Ceisteanna—Questions. Oral Answers. - Plots for Offaly Tenants.

asked the Minister for Local Government and Public Health whether he is aware that a large number of cottage tenants and others residing in and around the village of Shinrone, County Offaly, have made repeated unsuccessful applications to the Offaly Board of Health and to the Irish Land Commission for plots or allotments of land; whether the rents payable at present by the cottage tenants to the board of health include the provision of a cottage and plot; whether he is aware that Shinrone is surrounded by hundreds of acres of land used for grazing purposes; and if he will state what action, if any, he proposes taking for the purpose of providing plots for the large number of cottage tenants and others in this area who are anxious to secure and work same.
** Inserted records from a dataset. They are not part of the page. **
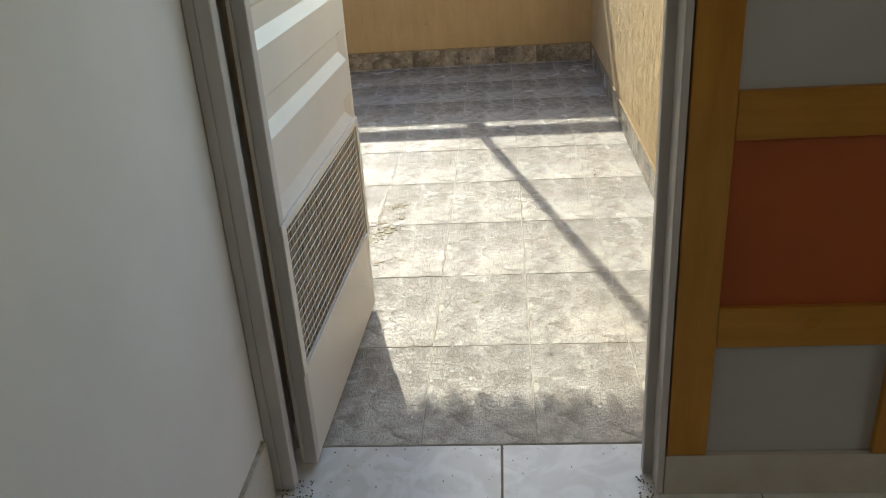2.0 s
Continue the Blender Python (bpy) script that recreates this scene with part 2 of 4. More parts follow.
def sheet_material():
    """Weathered translucent blue roofing sheet."""
    m, n, l, p = nodes_of("blue_sheet")
    v = coords(n, l)
    cloud = noise_of(n, l, coords(n, l, (1, 1.8, 1)), 3.4, 9.0, 0.7, 0.6)
    fibre = noise_of(n, l, coords(n, l, (1, 3, 1)), 24.0, 5.0)
    col = ramp_of(n, l, cloud, 0.34, 0.68, (0.010, 0.21, 0.52), (0.045, 0.43, 0.83))
    col = mix_of(n, l, "MULTIPLY", 0.6, col, ramp_of(n, l, fibre, 0.3, 0.7, (0.62, 0.7, 0.8), (1.2, 1.2, 1.12)))
    l.new(col, p.inputs["Base Color"])
    p.inputs["Roughness"].default_value, p.inputs["Specular IOR Level"].default_value = 0.5, 0.25
    tr, mx = n.new("ShaderNodeBsdfTranslucent"), n.new("ShaderNodeMixShader")
    l.new(col, tr.inputs["Color"])
    mx.inputs["Fac"].default_value = 0.62
    l.new(p.outputs[0], mx.inputs[1])
    l.new(tr.outputs[0], mx.inputs[2])
    l.new(mx.outputs[0], n["Material Output"].inputs["Surface"])
    bump_of(n, l, p, fibre, 0.2, 0.003)
    return m


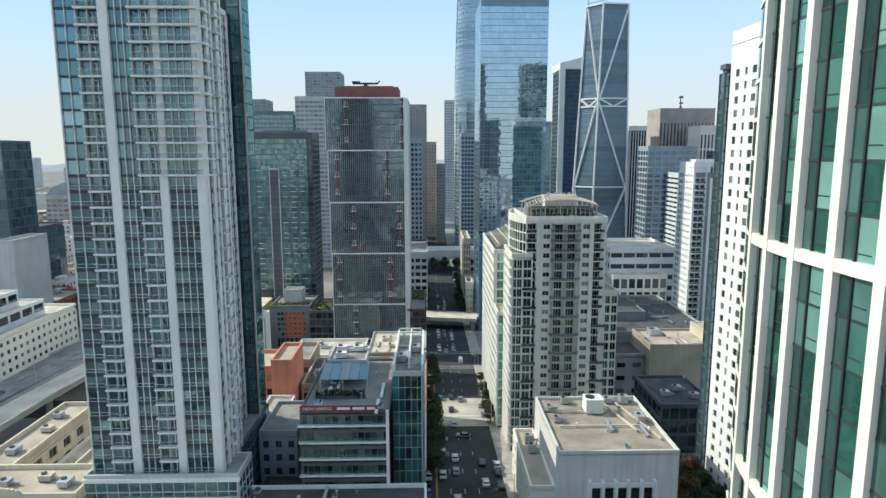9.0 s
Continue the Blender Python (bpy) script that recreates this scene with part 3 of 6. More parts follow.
b.blank("S", 124.6, 125.6)
b.blank("S", 125.6, 143.4, 77, 80.6)
b.blank("S", 139.5, 144, 80.6, 83.2)
b.blank("S", 116.7, 144, 83.2, 85.5)
b.blank("S", 116.7, 144, -5, 0)
gg = Geo()
gg.box(122.9, 124.6, 193.99, 194.9, 0, 83.2)
gg.box(124.6, 139.5, 193.99, 194.9, 80.6, 83.2)
part("grey_reveal", gg, MIDGREY, b.o, "grey reveal round the white window frame")
gg = Geo()
gg.box(0, 4.66, -1.1, .2, -.18, .16)
gg.box(0, 4.66, -1.1, -1.05, .16, 1.0, 1)
gg.box(0, 4.66, -1.12, -1.03, 1.0, 1.06)
gg = gg.mesh("balcony", [WHITE, G_RAIL])
for j in range(27):
    put("balcony", gg, b.o, 117.62, 194, j * 3.0)
gg = Geo()
gg.box(119, 130, 198, 206, 85.6, 89.2)
part("penthouse", gg, WHITE, b.o)
b.done(90)

# The white tower beside the curved one
b = Building("white_tower", "tall white apartment tower with small windows and recessed balconies", 63, 92, 34.4, 49, 4, 117, WHITE, ROOFGREY, 3.0, inset=1.6)
b.face("W", 1, 36, 36.2, 39.6, 4, 112, pier=1.5, band=1.35, glass=G_CLEAR)
b.face("W", 1, 36, 40.6, 42.6, 4, 112, pier=1.0, band=1.35, glass=G_CLEAR)
b.face("W", 1, 36, 43.9, 47.0, 4, 112, pier=1.4, band=1.35, glass=G_CLEAR)
for ya, yb in ((34.4, 36.2), (39.6, 40.6), (42.6, 43.9), (47.0, 49)):
    b.blank("W", ya, yb, 4, 112)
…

No representations were received in my Department that there have been repeated unsuccessful applications from the Shinrone Parish Council to the Offaly Board of Health and Public Assistance and the Irish Land Commission for plots or allotments. Inquiries were made recently in the offices of the board of health and it was ascertained that the board communicated last March with the Shinrone Parish Council to submit names of probable applicants for allotments and that the parish council submitted a list of 36 names, but were unable to procure land by agreement. No further action appears to have been taken at the time.

The rent of a labourer's cottage is fixed in respect of the cottage and plot, if any, let with the cottage. There is no land attached to the cottages in the village of Shinrone built by the former Roscrea Rural District Council. During the 1914-1918 war that council acquired 17 acres of land for allotments for tenants of cottages in villages which had no land attached. It appears that these plots were not used by the tenants of the cottages, but were sub-let to other persons. The land thus acquired was appropriated by the Offaly Board of Health for a housing scheme.

As regards the latter part of the question, it is understood the board of health within the last three weeks wrote to parish councils in connection with the proposed provision of land for cultivation in allotments during the coming season.

The matter is one for the board. If I am asked to invest them with compulsory powers I shall consider the matter.

I do not want to press the Minister unduly, but I should like to suggest that the case is so bad that he should ask one of his Departmental inspectors to investigate the circumstances again.